SHORT PROBLEM: Your task is to reproduce word for word the lines running from the line containing "7. More parts follow." to the line containing "4, 4, 4, 0.8)])", inclusive. Nothing else belongs in the answer.

* start *

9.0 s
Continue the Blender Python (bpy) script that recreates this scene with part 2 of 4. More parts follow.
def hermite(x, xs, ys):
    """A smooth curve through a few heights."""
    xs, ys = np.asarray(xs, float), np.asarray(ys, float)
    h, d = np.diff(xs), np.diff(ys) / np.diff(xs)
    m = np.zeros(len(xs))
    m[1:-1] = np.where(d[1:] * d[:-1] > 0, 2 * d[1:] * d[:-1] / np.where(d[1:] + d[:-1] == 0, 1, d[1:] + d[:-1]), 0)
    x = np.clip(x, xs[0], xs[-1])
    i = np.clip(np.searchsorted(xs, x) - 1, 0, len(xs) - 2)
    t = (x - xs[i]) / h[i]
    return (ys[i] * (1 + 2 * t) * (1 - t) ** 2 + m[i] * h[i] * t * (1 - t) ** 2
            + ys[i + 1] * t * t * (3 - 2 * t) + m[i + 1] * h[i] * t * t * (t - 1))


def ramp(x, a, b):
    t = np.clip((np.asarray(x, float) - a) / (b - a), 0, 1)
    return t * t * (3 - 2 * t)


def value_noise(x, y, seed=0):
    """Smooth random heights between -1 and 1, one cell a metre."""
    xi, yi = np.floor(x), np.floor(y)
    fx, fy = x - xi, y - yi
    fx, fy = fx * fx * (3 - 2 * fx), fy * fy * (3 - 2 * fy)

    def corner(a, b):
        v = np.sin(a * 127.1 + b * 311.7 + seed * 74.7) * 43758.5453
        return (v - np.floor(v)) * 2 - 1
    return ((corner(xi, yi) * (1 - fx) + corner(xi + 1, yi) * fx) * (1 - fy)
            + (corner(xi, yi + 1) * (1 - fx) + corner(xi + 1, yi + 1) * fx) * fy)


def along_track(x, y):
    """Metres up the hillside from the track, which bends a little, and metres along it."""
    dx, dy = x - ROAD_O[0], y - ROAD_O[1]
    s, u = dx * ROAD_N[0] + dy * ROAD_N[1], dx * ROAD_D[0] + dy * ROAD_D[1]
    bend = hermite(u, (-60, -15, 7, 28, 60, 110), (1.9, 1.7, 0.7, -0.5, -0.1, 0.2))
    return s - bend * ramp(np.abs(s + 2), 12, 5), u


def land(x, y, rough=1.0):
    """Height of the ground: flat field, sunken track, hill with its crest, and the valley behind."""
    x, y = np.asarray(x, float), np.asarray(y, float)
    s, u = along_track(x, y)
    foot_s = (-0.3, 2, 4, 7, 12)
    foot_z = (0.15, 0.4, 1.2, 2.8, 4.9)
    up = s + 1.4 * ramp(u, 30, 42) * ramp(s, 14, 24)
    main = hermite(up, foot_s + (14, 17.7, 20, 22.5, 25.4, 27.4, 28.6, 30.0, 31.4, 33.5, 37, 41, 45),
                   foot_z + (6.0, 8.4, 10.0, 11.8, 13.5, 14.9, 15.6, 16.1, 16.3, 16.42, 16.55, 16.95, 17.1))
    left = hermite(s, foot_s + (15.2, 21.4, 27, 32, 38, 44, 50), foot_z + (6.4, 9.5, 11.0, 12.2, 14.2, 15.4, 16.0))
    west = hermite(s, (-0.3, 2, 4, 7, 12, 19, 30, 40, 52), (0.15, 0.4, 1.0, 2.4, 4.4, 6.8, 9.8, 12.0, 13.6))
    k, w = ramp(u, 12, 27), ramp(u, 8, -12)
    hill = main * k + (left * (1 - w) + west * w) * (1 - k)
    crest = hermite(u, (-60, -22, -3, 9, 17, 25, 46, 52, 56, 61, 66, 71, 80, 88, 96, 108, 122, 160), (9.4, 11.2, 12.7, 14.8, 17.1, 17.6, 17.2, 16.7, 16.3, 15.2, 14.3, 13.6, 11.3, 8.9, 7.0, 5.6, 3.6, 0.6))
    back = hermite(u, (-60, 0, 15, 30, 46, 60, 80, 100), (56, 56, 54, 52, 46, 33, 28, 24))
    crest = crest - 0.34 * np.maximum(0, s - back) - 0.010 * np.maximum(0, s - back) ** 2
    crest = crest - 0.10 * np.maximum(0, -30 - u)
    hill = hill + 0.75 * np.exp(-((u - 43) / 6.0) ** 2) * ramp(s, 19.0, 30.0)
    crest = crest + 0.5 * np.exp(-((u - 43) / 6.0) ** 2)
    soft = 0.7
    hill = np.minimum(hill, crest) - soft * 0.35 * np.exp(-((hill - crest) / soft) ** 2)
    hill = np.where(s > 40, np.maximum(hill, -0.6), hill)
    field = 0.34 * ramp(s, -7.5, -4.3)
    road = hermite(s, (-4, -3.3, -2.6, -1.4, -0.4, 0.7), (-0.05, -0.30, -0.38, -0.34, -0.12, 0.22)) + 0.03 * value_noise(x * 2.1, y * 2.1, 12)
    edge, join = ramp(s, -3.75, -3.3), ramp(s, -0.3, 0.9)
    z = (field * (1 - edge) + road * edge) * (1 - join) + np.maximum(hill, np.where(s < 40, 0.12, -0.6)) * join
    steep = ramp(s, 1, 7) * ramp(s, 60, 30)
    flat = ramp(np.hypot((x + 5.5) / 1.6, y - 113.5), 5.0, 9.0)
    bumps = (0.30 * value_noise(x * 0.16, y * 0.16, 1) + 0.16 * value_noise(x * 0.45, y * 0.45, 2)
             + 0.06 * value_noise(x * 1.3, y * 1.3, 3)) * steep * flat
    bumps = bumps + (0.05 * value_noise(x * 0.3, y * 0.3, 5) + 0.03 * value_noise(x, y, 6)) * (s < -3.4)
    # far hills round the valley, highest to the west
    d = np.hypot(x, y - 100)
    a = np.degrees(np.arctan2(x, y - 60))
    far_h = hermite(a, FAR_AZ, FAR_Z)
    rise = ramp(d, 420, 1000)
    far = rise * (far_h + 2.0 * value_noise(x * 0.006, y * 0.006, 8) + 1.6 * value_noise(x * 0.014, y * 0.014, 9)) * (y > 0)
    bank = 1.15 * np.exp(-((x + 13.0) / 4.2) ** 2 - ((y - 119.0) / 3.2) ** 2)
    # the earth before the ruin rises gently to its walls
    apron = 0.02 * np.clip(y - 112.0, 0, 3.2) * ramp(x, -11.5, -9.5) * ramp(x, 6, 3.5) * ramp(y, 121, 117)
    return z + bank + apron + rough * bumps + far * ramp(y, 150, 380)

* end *
* start *

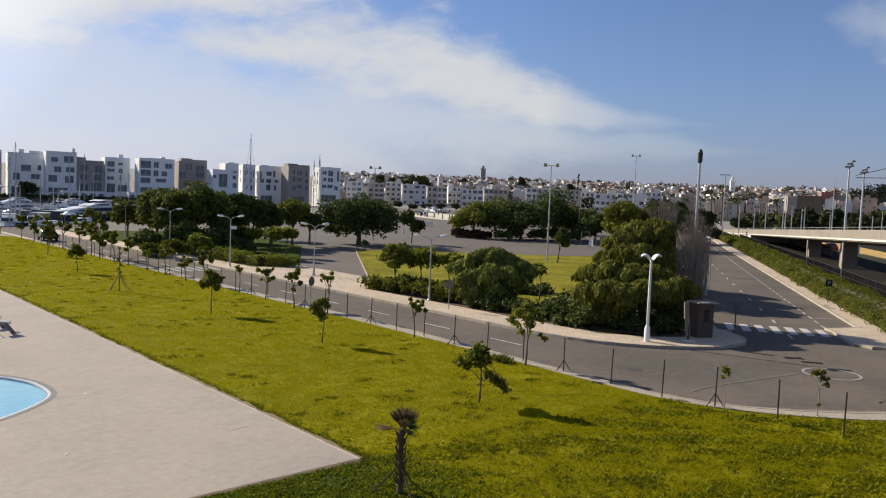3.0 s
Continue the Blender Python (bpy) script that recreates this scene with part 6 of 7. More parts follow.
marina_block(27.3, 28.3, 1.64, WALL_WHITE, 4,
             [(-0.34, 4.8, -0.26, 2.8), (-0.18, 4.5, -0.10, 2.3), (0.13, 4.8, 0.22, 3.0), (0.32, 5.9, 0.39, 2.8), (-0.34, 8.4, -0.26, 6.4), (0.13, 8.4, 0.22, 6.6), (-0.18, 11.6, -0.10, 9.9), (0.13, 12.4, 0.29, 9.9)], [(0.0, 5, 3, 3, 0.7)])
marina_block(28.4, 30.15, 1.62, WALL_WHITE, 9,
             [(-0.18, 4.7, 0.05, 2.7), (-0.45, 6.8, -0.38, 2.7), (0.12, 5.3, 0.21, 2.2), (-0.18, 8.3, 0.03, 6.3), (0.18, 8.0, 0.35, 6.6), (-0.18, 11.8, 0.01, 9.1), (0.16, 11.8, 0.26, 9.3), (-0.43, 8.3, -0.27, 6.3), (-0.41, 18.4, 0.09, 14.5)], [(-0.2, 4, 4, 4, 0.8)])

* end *

WRITTEN SOLUTION:
Continue the Blender Python (bpy) script that recreates this scene with part 6 of 7. More parts follow.
marina_block(27.3, 28.3, 1.64, WALL_WHITE, 4,
             [(-0.34, 4.8, -0.26, 2.8), (-0.18, 4.5, -0.10, 2.3), (0.13, 4.8, 0.22, 3.0), (0.32, 5.9, 0.39, 2.8), (-0.34, 8.4, -0.26, 6.4), (0.13, 8.4, 0.22, 6.6), (-0.18, 11.6, -0.10, 9.9), (0.13, 12.4, 0.29, 9.9)], [(0.0, 5, 3, 3, 0.7)])
marina_block(28.4, 30.15, 1.62, WALL_WHITE, 9,
             [(-0.18, 4.7, 0.05, 2.7), (-0.45, 6.8, -0.38, 2.7), (0.12, 5.3, 0.21, 2.2), (-0.18, 8.3, 0.03, 6.3), (0.18, 8.0, 0.35, 6.6), (-0.18, 11.8, 0.01, 9.1), (0.16, 11.8, 0.26, 9.3), (-0.43, 8.3, -0.27, 6.3), (-0.41, 18.4, 0.09, 14.5)], [(-0.2, 4, 4, 4, 0.8)])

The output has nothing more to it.